→ GIVEN REQUEST
Set the listing down unchanged, minus every embedded image.

→ SUPPLIED MATERIAL
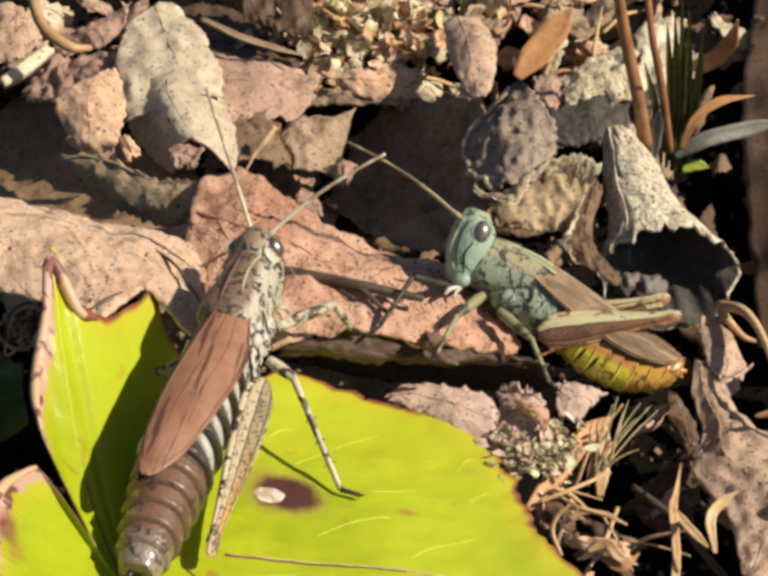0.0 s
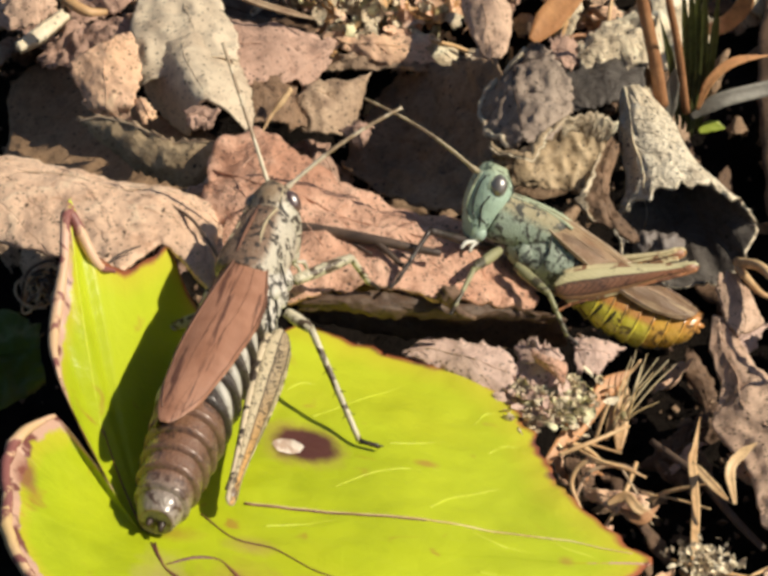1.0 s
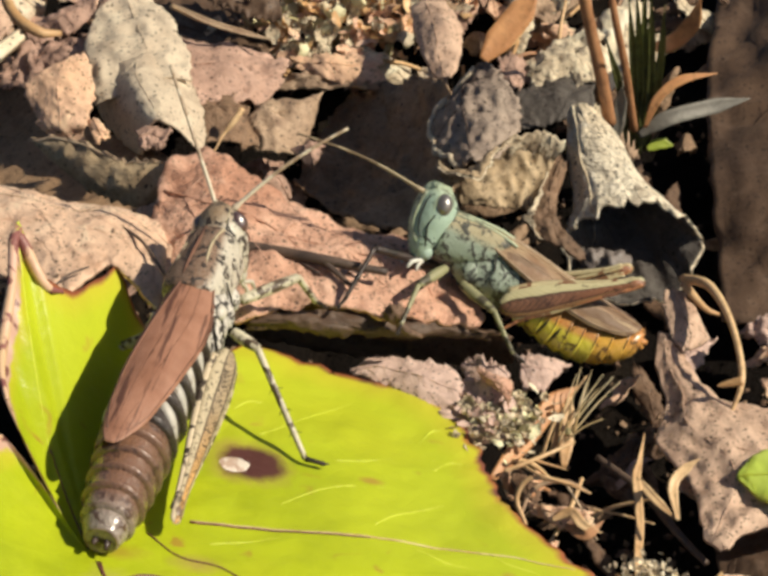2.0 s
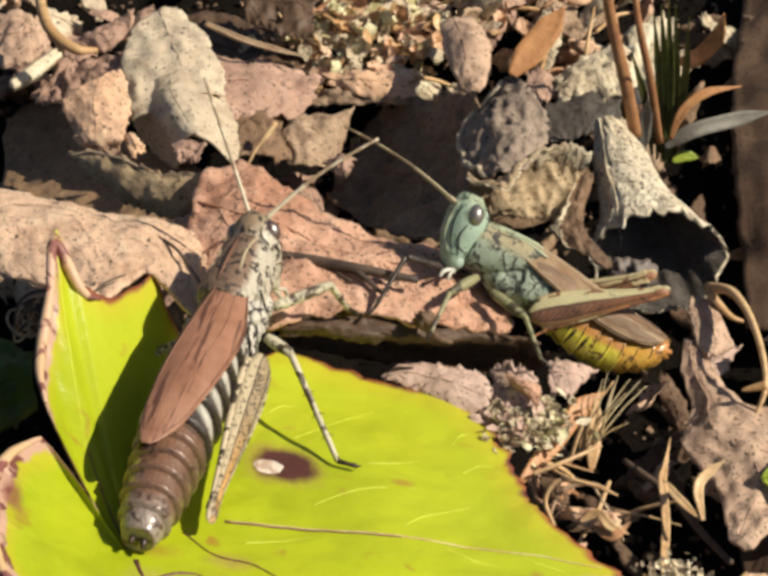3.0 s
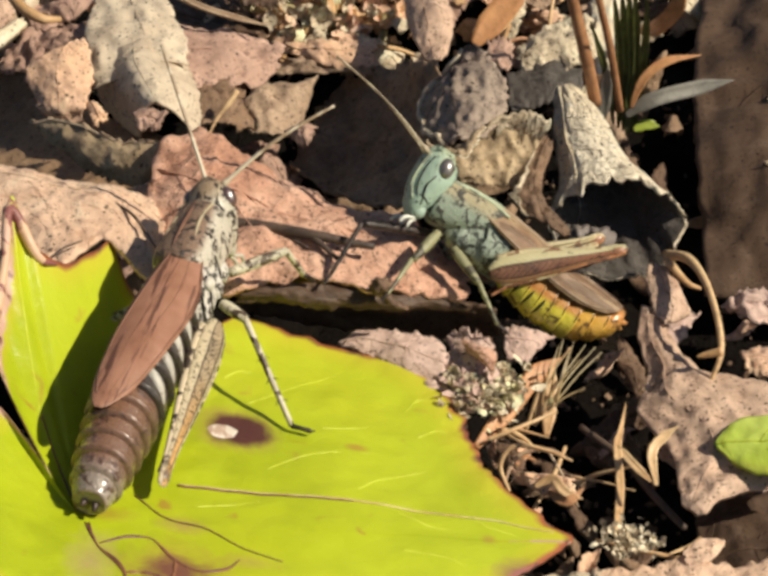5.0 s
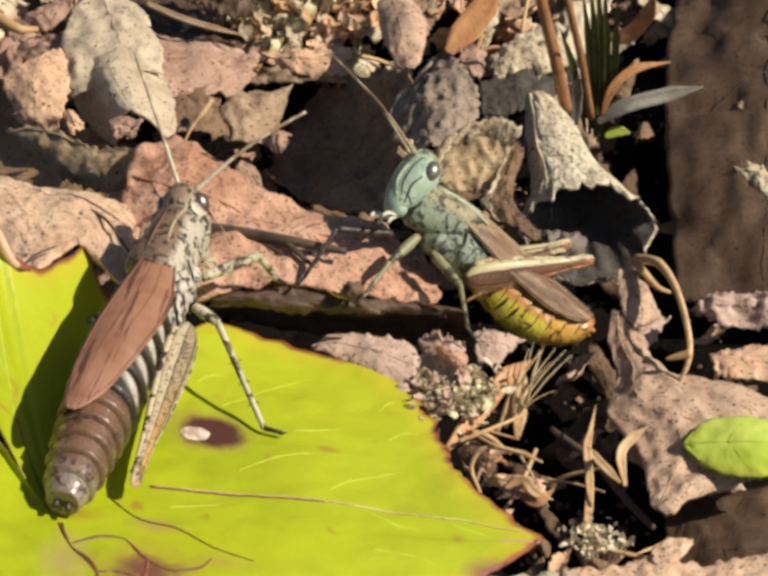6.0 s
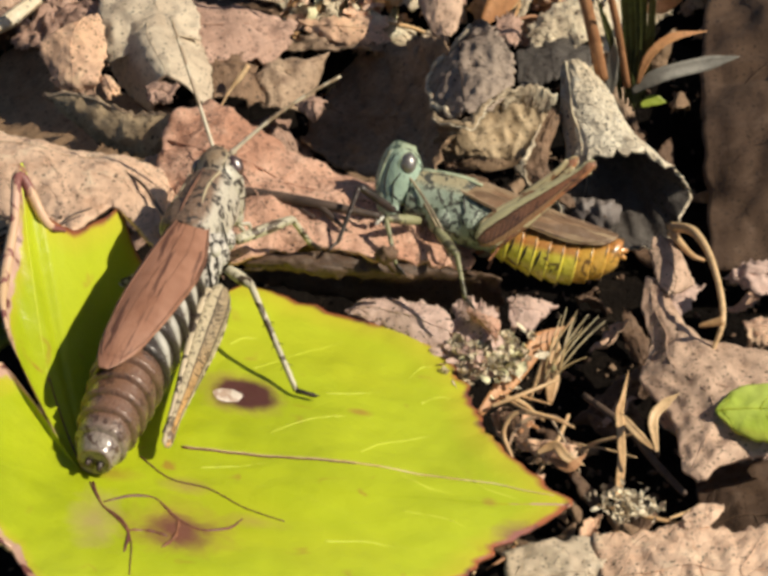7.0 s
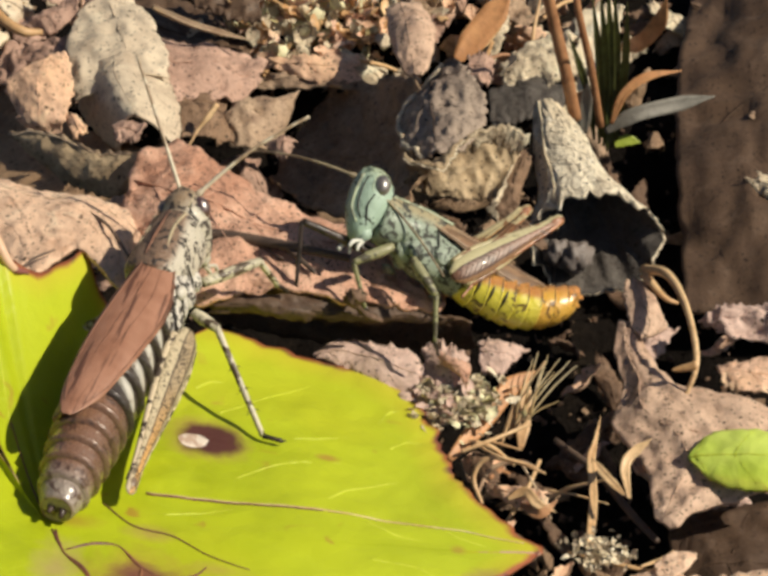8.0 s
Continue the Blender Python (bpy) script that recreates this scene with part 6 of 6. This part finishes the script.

→ FINISHED EXERCISE
0.0 s
1.0 s
2.0 s
3.0 s
5.0 s
6.0 s
7.0 s
8.0 s
Continue the Blender Python (bpy) script that recreates this scene with part 6 of 6. This part finishes the script.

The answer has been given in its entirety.